Creatives for Causes/Art Buddies
Purpose Prize Fellow 2006

Pairing creative mentors from advertising and design with inner-city children

Hitting 50 was a turning point for Sue Crolick. A successful advertising art director in Minneapolis and principal of her own firm, she was hungry for a new challenge. In the early 90’s Crolick watched as schools slashed art budgets, affecting all kids, but particularly inner-city children with fewer resources. She began to imagine helping those children by tapping the enormous talent of creative people in her field. In 1994, Crolick founded Creatives for Causes and started a program called Art Buddies, which pairs creative mentors from advertising and design, one-on-one, with inner-city children.

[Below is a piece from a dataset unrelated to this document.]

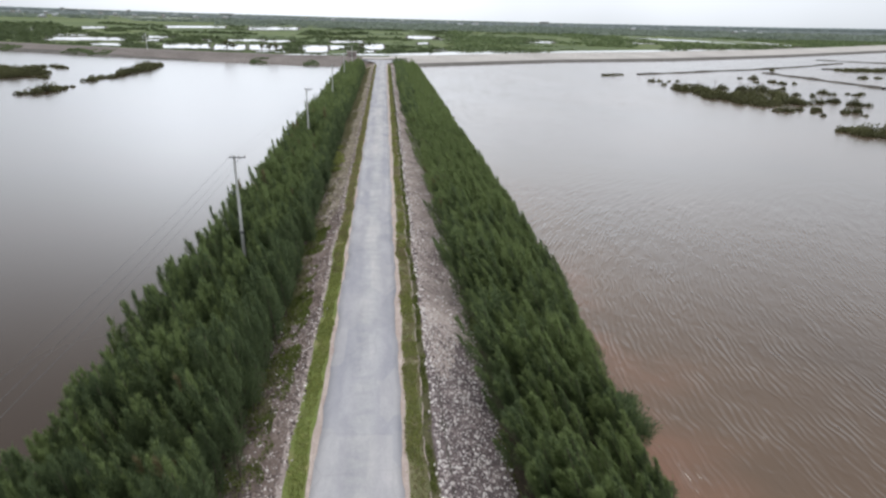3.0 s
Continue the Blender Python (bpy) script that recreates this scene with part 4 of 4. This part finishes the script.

For the first time, creative professionals in the local advertising and design fields — including art directors, copywriters, TV producers, photographers, illustrators, graphic designers and architects — were tapped to work one-on-one with local kids. Today, each Art Buddies program pairs 50 creative mentors with 50 kids to meet once-a-week for six-week workshops. Mentors help each child create a fanciful and ambitious project – everything from a model of a dream city to a costume of his/her future self. To date, more than 1,000 mentors have nurtured the creative spirits of over 1,000 kids, helping them to believe in themselves and to expand their vision of who they can become. Crolick envisions bringing the Art Buddies model to cities across the country.